## Written instruction
Count every line that has "with" in it and give the total, nothing more.

::: Records for the exercise

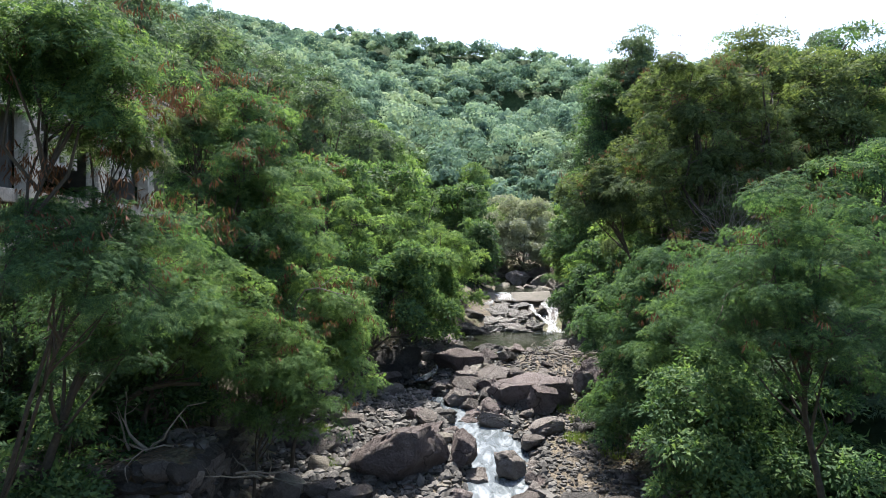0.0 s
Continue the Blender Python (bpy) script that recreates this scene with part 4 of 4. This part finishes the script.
water_sheet("water_rill", np.arange(28.1, 32.4, 0.1), STREAM_X, ([28, 29, 30.5, 31.4, 32], [0.26, 0.2, 0.24, 0.5, 0.9]), M_STREAM, "thin rill running from the pool to the basin")
fall("small white chute between boulders", [[(-0.30, 30.0, 0.52, 0.06), (-0.38, 29.6, 0.42, 0.07), (-0.42, 29.2, 0.28, 0.09), (-0.6, 28.7, 0.14, 0.10)]])


def weir():
    """A bowed concrete sill with a sloping face, lower where the water spills."""
    top = empty("weir", 5.6, 50.2, 1.2)
    for x0, x1, drop in ((2.2, 4.08, 0.0), (4.1, 5.38, 0.16), (5.4, 8.5, 0.02)):
        n = 12
        ring = []
        for k in range(n):
            x = x0 + (x1 - x0) * k / (n - 1)
            y = 50.2 + 0.06 * (x - 5.4) ** 2 * 0.5
            z = 2.58 - drop + 0.010 * (x - 5.4) ** 2
            wob = 0.03 * math.sin(x * 4.1)
            lip = 1.98 + wob
            ring.append([(x, y + 0.55, 0.9), (x, y + 0.5, z - 0.03), (x, y + 0.12, z), (x, y - 0.05, z - 0.05), (x, y - 1.0 + wob, lip + 0.06), (x, y - 1.08 + wob, lip - 0.02), (x, y - 0.75, lip - 0.22), (x, y - 0.6, 0.9)])
        v = np.array(ring).reshape(-1, 3) - np.array([5.6, 50.2, 1.2])
        i, j = np.meshgrid(np.arange(n - 1), np.arange(7), indexing="ij")
        f = np.stack([i * 8 + j, (i + 1) * 8 + j, (i + 1) * 8 + j + 1, i * 8 + j + 1], -1).reshape(-1, 4)
        caps = np.array([[0, 1, 2, 3], [0, 3, 4, 7], [4, 5, 6, 7]])
        f = np.concatenate([f, caps, (caps + (n - 1) * 8)[:, ::-1]])
        part("sill", mesh_of("sill", v, f, M_WEIR, smooth=False), top)
    tagged(top, "low bowed buff concrete weir across the stream", "weir")


weir()


# ---- grass and fallen leaves ----
def blades(name, spots, count, height, width, material, label, category, flat=False):
    """Tufts of grass, or leaves strewn flat, round the given spots (x, y, radius)."""
    rng = np.random.default_rng(len(name) + count)
    out = []
    for x, y, r in spots:
        a, d = rng.uniform(0, 6.28, count), r * np.sqrt(rng.random(count))
        px, py = x + d * np.cos(a), y + d * np.sin(a)
        pz = ground_z(px, py)
        h = height * rng.uniform(0.5, 1.2, count)
        b, lean = rng.uniform(0, 6.28, count), rng.uniform(0.1, 0.7, count)
        w = width * rng.uniform(0.7, 1.3, count)
        p = np.stack([px, py, pz + (0.03 if flat else -0.02)], -1)
        s = np.stack([-np.sin(b) * w, np.cos(b) * w, 0 * w], -1)
        up = np.stack([np.cos(b) * h * (1 if flat else lean), np.sin(b) * h * (1 if flat else lean), h * (rng.uniform(-0.1, 0.5, count) if flat else 1.0)], -1)
        out.append(np.stack([p - s, p + s, p + up], 1))
    ob = new(name, quad_mesh(name, np.concatenate(out), material))
    tagged(ob, label, category, kind="stuff")


blades("grass", [(5.2, 22.2, 0.8), (4.6, 23.4, 0.5), (5.7, 20.8, 0.7), (4.3, 20.6, 0.4), (5.9, 24.8, 0.7), (6.4, 22.4, 0.9), (-4.5, 21.0, 0.5), (-4.2, 21.6, 0.35), (-3.2, 18.6, 0.3), (2.6, 30.2, 0.4), (-5.2, 24.2, 0.8), (-4.9, 26.4, 0.7), (6.6, 29.6, 0.6), (5.6, 21.6, 0.8), (6.3, 20.9, 0.8), (6.0, 23.4, 0.6), (5.3, 19.6, 0.5)],
       420, 0.20, 0.010, M_GRASS, "short green grass growing between the stones", "grass")
blades("leaf_litter", [(-6.5, 14.0, 1.8), (-5.0, 20.0, 1.2), (-4.8, 23.0, 1.2), (6.2, 18.5, 1.2), (6.0, 16.0, 1.3), (-8.0, 13.2, 1.5), (6.8, 24.0, 1.3), (-3.6, 26.6, 1.2)], 260, 0.09, 0.025, M_LITTER, "dry brown leaves strewn over the banks", "leaf litter", True)


# ---- dead wood ----
def branch_thing(name, x, y, z, seed, n, length, girth, label, category, spread_z=0.2, material=M_DEAD, upward=0.0):
    rng = np.random.default_rng(seed)
    paths = []
    for k in range(n):
        a = rng.uniform(0, 2 * np.pi)
        p = np.array([rng.normal() * 0.3, rng.normal() * 0.2, rng.uniform(0, spread_z)])
        d = np.array([np.cos(a), np.sin(a) * 0.6, rng.uniform(-0.05, 0.25) + upward])
        d /= np.linalg.norm(d)
        g = girth * rng.uniform(0.5, 1.1)
        path = []
        for s in range(6):
            path.append((*p, g * (1 - s / 6.5)))
            d = d + rng.normal(size=3) * 0.22
            d[2] = max(d[2], -0.15 if upward == 0 else -0.4)
            d /= np.linalg.norm(d)
            p = p + d * length / 5 * rng.uniform(0.7, 1.2)
            if s in (2, 3, 4):
                q, e = p.copy(), d + rng.normal(size=3) * 0.6
                e /= np.linalg.norm(e)
                paths.append([(*q, g * 0.4), (*(q + e * length * 0.12), g * 0.28), (*(q + e * length * 0.25 + rng.normal(size=3) * 0.05), g * 0.1)])
        paths.append(path)
    v, f = tubes(paths, 6)
    ob = new(name, mesh_of(name, v, f, material))
    ob.matrix_basis = pose(x, y, z)
    return tagged(ob, label, category)


branch_thing("driftwood", 6.0, 26.5, 1.45, 4, 11, 1.9, 0.055, "tangle of bleached driftwood branches lying on the rocks", "driftwood")
branch_thing("dead_bush", 10.6, 23.2, 5.9, 6, 60, 2.4, 0.015, "bare grey twigs of a dead bush above the bank", "dead bush", 0.6, upward=0.7)


def arched_trunk():
    p = [(-8.0, 14.6, 1.3), (-7.75, 14.5, 1.9), (-7.3, 14.4, 2.5), (-6.7, 14.3, 2.85), (-6.1, 14.2, 2.98), (-5.4, 14.1, 3.0)]
    v, f = tubes([[(*q, 0.085 - 0.009 * i) for i, q in enumerate(p)], [(-7.3, 14.4, 2.5, 0.03), (-6.9, 14.5, 2.3, 0.02), (-6.6, 14.6, 2.35, 0.01)]], 8)
    tagged(new("bent_trunk", mesh_of("bent_trunk", v, f, M_BARK)), "bare trunk bent over in an arch under the trees", "trunk")


arched_trunk()
branch_thing("fallen_branch", -6.2, 13.6, 1.72, 8, 5, 1.6, 0.045, "fallen branch lying on the terrace", "branch", 0.08)
branch_thing("fallen_branch", -4.3, 14.4, 0.75, 12, 5, 1.5, 0.03, "thin dead branch lying over the rocks", "branch", 0.2)
branch_thing("fallen_branch", -4.6, 22.6, 0.35, 13, 4, 1.6, 0.03, "thin dead branch lying over the cobbles", "branch", 0.1)


def retaining_wall():
    """Old rubble masonry that holds up the terrace: each stone a block of its own, bedded in earth."""
    rng = np.random.default_rng(41)
    top = empty("retaining_wall", -5.1, 12.4, -0.4)
    part("core", box_mesh("core", (-4.6, -0.12, 0.12, 0.6, -0.6, 1.98), M_SOIL, 0.02), top, "earth packed behind the stones")
    part("core", box_mesh("core", (-0.6, -0.12, 0.6, 3.4, -0.6, 1.98), M_SOIL, 0.02), top, "earth packed behind the stones")
    stones = [rock_mesh("stone", 700 + k, 2, M_ROCK if k % 2 else M_DARKROCK, 12, 0.05) for k in range(5)]
    for face in (0, 1):
        length = 4.6 if face == 0 else 3.2
        z = 0.0
        while z < 1.95:
            h = rng.uniform(0.22, 0.36)
            u = 0.0
            while u < length:
                w = rng.uniform(0.25, 0.55)
                c = (-u - w / 2, 0.08, z + h / 2) if face == 0 else (-0.08, u + w / 2 + 0.2, z + h / 2)
                s = (w * 0.68, 0.2, h * 0.68) if face == 0 else (0.2, w * 0.68, h * 0.68)
                part("stone", stones[int(rng.integers(0, 5))], top, at=pose(*c, 0, 0, rng.uniform(-6, 6)) @ Matrix.Diagonal((*s, 1)))
                u += w
            z += h
    tagged(top, "old rubble-stone retaining wall below the terrace", "retaining wall")


retaining_wall()


# ---- the abandoned building ----
def building():
    fx = -13.5
    top = empty("abandoned_building", fx, 25.3, 4.5)
    b = lambda name, dims, mat=M_CONC, label="", bev=0.015: part(name, box_mesh(name, (dims[0] - fx, dims[1] - fx, dims[2] - 25.3, dims[3] - 25.3, dims[4] - 4.5, dims[5] - 4.5), mat, bev), top, label)
    y0, y1 = 4.6, 31.7
    cols = [7.9, 12.0, 16.2, 20.3, 24.4, 28.5]
    edges = [y0, *[c + 0.31 for c in cols], y1]
    for p, q in zip(edges[:-1], edges[1:]):
        b("parapet", (fx, fx + 0.22, p + 0.012, q - 0.012, 11.8, 12.42), label="stained grey concrete parapet")
        b("parapet", (fx + 0.02, fx + 0.20, p + 0.006, q - 0.006, 12.44, 12.9), label="stained grey concrete parapet")
    b("parapet_core", (fx + 0.05, fx + 0.17, y0, y1, 11.82, 12.88), M_OLDCONC)
    b("coping", (fx - 0.03, fx + 0.26, y0, y1, 12.9, 13.0), label="weathered parapet coping")
    b("roof", (-22, fx - 0.01, y0, y1, 11.72, 11.98))
    b("end_parapet", (-22, fx - 0.01, y1 - 0.2, y1 + 0.02, 12.0, 12.98))
    for z in (10.38, 7.46, 5.75):
        b("floor_slab", (-22, fx - 0.02, y0, y1 - 0.3, z + 0.08, z + 0.3))
        b("edge_beam", (fx - 0.01, fx + 0.16, y0, y1 - 0.6, z, z + 0.42), label="stained concrete edge beam")
    for c in cols:
        b("column", (fx - 0.25, fx + 0.24, c, c + 0.62, 3.5, 11.79), M_PAINT, "column with worn pale paint")
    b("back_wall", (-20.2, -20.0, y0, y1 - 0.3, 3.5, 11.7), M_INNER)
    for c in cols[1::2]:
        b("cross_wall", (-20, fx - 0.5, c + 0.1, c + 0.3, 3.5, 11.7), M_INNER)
    b("end_wall", (-20, fx - 0.3, y1 - 0.5, y1 - 0.31, 3.5, 11.7), M_CONC)
    for c, d in zip(cols[:-1], cols[1:]):
        for z0, rows in ((6.25, 2), (8.9, 2)):
            breeze(top, fx, 25.3, 4.5, c + 0.75, c + 3.3, z0, rows)
        b("plinth", (fx - 0.1, fx + 0.35, c + 0.65, d - 0.05, 5.1, 5.45))
    tagged(top, "derelict grey concrete building with open bays and parapet", "building")
    roof_block = empty("rooftop_block", -15.8, 20, 12.0)
    part("wall", box_mesh("wall", (-5, 0, -15, 8.4, -0.02, 6.4), M_WHITE), roof_block)
    for k in range(4):
        a = -12 + 4.6 * k
        # No real opening: a flat dark panel paints the shade inside the window.
        win = part("window", box_mesh("window", (-0.02, 0.02, a, a + 1.6, 1.0, 2.4), M_INNER, 0.004), roof_block, "dark panel painted as a shaded window opening")
        for y0, y1, z0, z1 in ((a - 0.08, a, 0.92, 2.48), (a + 1.6, a + 1.68, 0.92, 2.48), (a, a + 1.6, 2.4, 2.48)):
            part("window_frame", box_mesh("window_frame", (-0.01, 0.06, y0, y1, z0, z1), M_PAINT, 0.004), win)
        part("window_sill", box_mesh("window_sill", (-0.01, 0.14, a - 0.12, a + 1.72, 0.84, 0.915), M_PAINT, 0.006), win)
    part("roof", box_mesh("roof", (-5.3, 0.35, -15.2, 8.7, 6.42, 6.62), M_WHITE), roof_block)
    v, f = tubes([[(0.12, 8.1, -0.02, 0.05), (0.12, 8.1, 3.0, 0.05), (0.12, 8.1, 6.3, 0.05)]], 8)
    part("drainpipe", mesh_of("drainpipe", v, f, M_CONC), roof_block, "grey drainpipe at the corner")
    part("string_course", box_mesh("string_course", (-0.01, 0.07, -15, 8.45, 2.9, 3.05), M_WHITE, 0.01), roof_block)
    tagged(roof_block, "white-walled rooftop storey set back behind the parapet", "rooftop storey")


def terrace():
    """Stepped concrete ledges at the building's foot."""
    top = empty("terrace_ledge", -12.6, 25.0, 5.0)
    for x0, x1, z0, z1 in ((-0.6, 0.35, 0.42, 0.62), (-0.6, 0.8, 0.0, 0.24), (-0.6, 1.1, -0.9, -0.25)):
        part("ledge", box_mesh("ledge", (x0, x1, -5.0, 6.5, z0, z1), M_OLDCONC, 0.03), top)
    for k in range(9):
        part("baluster", box_mesh("baluster", (0.5, 0.62, -4.6 + 1.25 * k, -4.48 + 1.25 * k, 0.22, 0.44), M_PAINT, 0.01), top)
    tagged(top, "stained concrete ledges stepping down from the building", "terrace")


def breeze(top, ox, oy, oz, y0, y1, z0, rows):
    """A pierced block screen: panels of pale block with a square hole through each."""
    w, h, t, m = 0.62, 0.55, 0.12, 0.15
    for r in range(rows):
        for k in range(int((y1 - y0) / w)):
            bm = bmesh.new()
            a, c = y0 + k * w, z0 + r * h
            for dims in ((a, a + w - 0.01, c, c + m), (a, a + w - 0.01, c + h - m - 0.01, c + h - 0.01), (a, a + m, c + m, c + h - m - 0.01), (a + w - m - 0.01, a + w - 0.01, c + m, c + h - m - 0.01)):
                box(bm, -0.2, -0.2 + t, dims[0] - oy, dims[1] - oy, dims[2] - oz, dims[3] - oz)
            part("screen_block", bm_mesh("screen_block", bm, M_BREEZE), top, "pale pierced screen block")


building()
terrace()
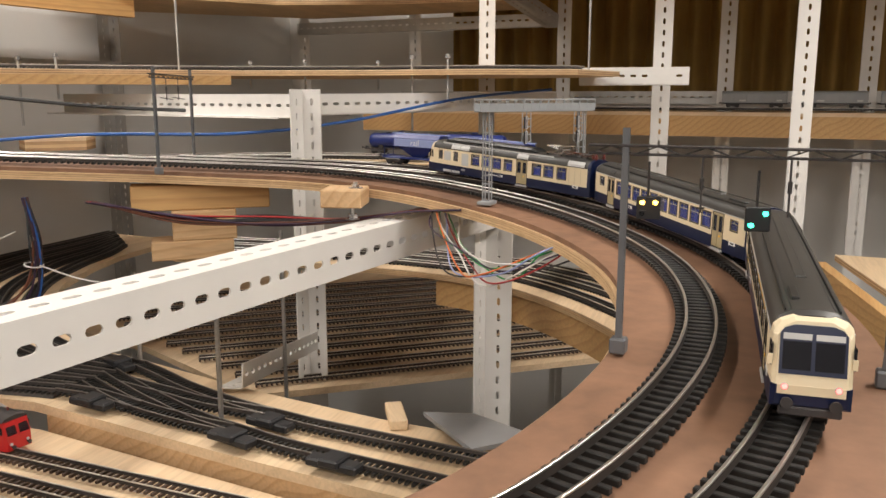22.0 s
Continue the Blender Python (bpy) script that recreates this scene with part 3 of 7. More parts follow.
# fan of tracks under the loop
fan = Mesh().prism([(2.958, 0.62), (2.985, 0.46), (2.963, 0.124), (2.955, -0.14), (3.0, -0.18), (3.12, -0.16), (3.117, 0.05), (3.132, 0.25), (3.158, 0.415), (3.18, 0.60), (3.235, 0.72), (3.33, 0.845), (3.46, 0.96), (3.61, 1.04), (3.72, 1.08), (3.95, 1.12), (3.95, 1.36), (3.80, 1.345), (3.51, 1.305), (3.29, 1.20), (3.145, 1.06), (3.06, 0.94), (2.99, 0.80)], 1.028, 1.04)
single("fan_deck", fan, M_PLYTOP, "bare plywood board with a fan of curved storage tracks", "plywood deck", "layout decks")
S1 = [(3.934, 1.327), (3.809, 1.312), (3.526, 1.271), (3.319, 1.169), (3.178, 1.037), (3.094, 0.924), (3.026, 0.79), (2.985, 0.617), (3.016, 0.45)]
S4 = [(3.81, 1.165), (3.699, 1.105), (3.594, 1.068), (3.439, 0.985), (3.30, 0.861), (3.205, 0.728), (3.15, 0.603), (3.135, 0.52), (3.128, 0.43)]
for u in (0.0, 0.25, 0.5, 0.75, 1.0):
    track(spline([(a[0] + (b[0] - a[0]) * u, a[1] + (b[1] - a[1]) * u, 1.052) for a, b in zip(S1, S4)], 0.015), "curved storage track with black sleepers on bare plywood", bed=True, pitch=0.008, wide=0.028, head=M_RAILK)
LADDER = (((3.052, 0.44), (3.030, 0.38), (3.012, 0.313), (3.004, 0.234), (3.003, 0.175)),
          ((3.090, 0.445), (3.068, 0.39), (3.043, 0.321), (3.015, 0.229), (3.005, 0.17), (2.996, 0.111), (2.992, 0.056), (2.986, -0.12)),
          ((3.128, 0.43), (3.109, 0.37), (3.089, 0.314), (3.066, 0.219), (3.057, 0.143), (3.052, 0.069), (3.05, -0.13)),
          ((3.016, 0.45), (3.020, 0.394), (3.010, 0.32)), ((3.068, 0.39), (3.060, 0.312), (3.053, 0.25), (3.057, 0.16)))
for n, pts in enumerate(LADDER):
    track(spline([(x, y, 1.0521 + 0.0004 * n) for x, y in pts], 0.012), "ladder of turnouts on the plywood board", pitch=0.0075, wide=0.03, head=M_RAILK)
for x, y, a in ((2.992, 0.37, -92), (2.979, 0.152, -97), (3.030, 0.140, -95), (3.112, 0.45, -108), (2.972, 0.02, -92)):
    t = thing("turnout_motor", "black turnout motor beside the ladder tracks", "turnout motor", "turnout motors", pose(x, y, 1.0472, 0, 0, a))
    part("body", Mesh().bbox(-0.03, -0.009, 0, 0.03, 0.009, 0.009, 0.002), M_BLACK, t)
    part("cover", Mesh().bbox(-0.012, -0.013, 0.004, 0.012, 0.013, 0.013, 0.002), M_BLACK, t)
beam("fan_lip", (2.985, 0.44), (2.957, -0.12), 0.016, 0.965, 1.0275, M_PINE, "pine board along the edge of the fan deck")
single("low_yard_deck", Mesh().prism([(2.56, 0.62), (2.60, -0.2), (2.942, -0.2), (2.974, 0.44), (2.95, 0.62)], 1.0, 1.012), M_PLYTOP, "bare plywood board of a low storage yard", "plywood deck", "layout decks")
for k in range(7):
    track([Vector((2.59 + 0.05 * k, 0.60, 1.0235)), Vector((2.63 + 0.05 * k, -0.18, 1.0235))], "low yard track with brown sleepers", sleepers=M_SLEEPB, pitch=0.009)
single("deep_yard_deck", Mesh().prism([(3.56, 0.86), (3.425, 0.477), (3.60, 0.29), (3.75, 0.13), (3.91, -0.04), (4.03, -0.125), (4.7, -0.4), (4.7, 1.2), (3.6, 1.2)], 0.885, 0.897), M_PLYTOP, "bare plywood board of the deep storage yard", "plywood deck", "layout decks")
for k in range(13):
    o = 0.032 + 0.060 * k
    c = Vector((3.432 + 0.729 * o, 0.477 + 0.684 * o, 0.909))
    d = Vector((0.684, -0.729, 0))
    track([c + d * (0.02 - 0.5 * o), c + d * (0.72 + 0.35 * o)], "storage track on the deep plywood yard", sleepers=M_SLEEPB, pitch=0.009, wide=0.026)
# helper shelf under the far side of the loop
hl = spline([(3.10, -0.40, 1.118), (3.28, -0.32, 1.119), (3.45, -0.18, 1.119), (3.57, -0.02, 1.119), (3.625, 0.15, 1.119), (3.61, 0.35, 1.122), (3.54, 0.58, 1.13), (3.50, 0.67, 1.132)], 0.02)
ply("spiral_deck", hl, -0.09, 0.095, 0.0, "plywood deck of the ramp under the loop")
for off in (-0.05, 0.0, 0.05):
    track(shifted(hl, off, 0.0085), "track on the ramp under the loop")
batten("ramp_rail", hl[8:42], 0.072, 0.018, -0.0145, 0.040, M_PINE_UP, "golden pine rail under the ramp deck")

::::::

## Expected answer
9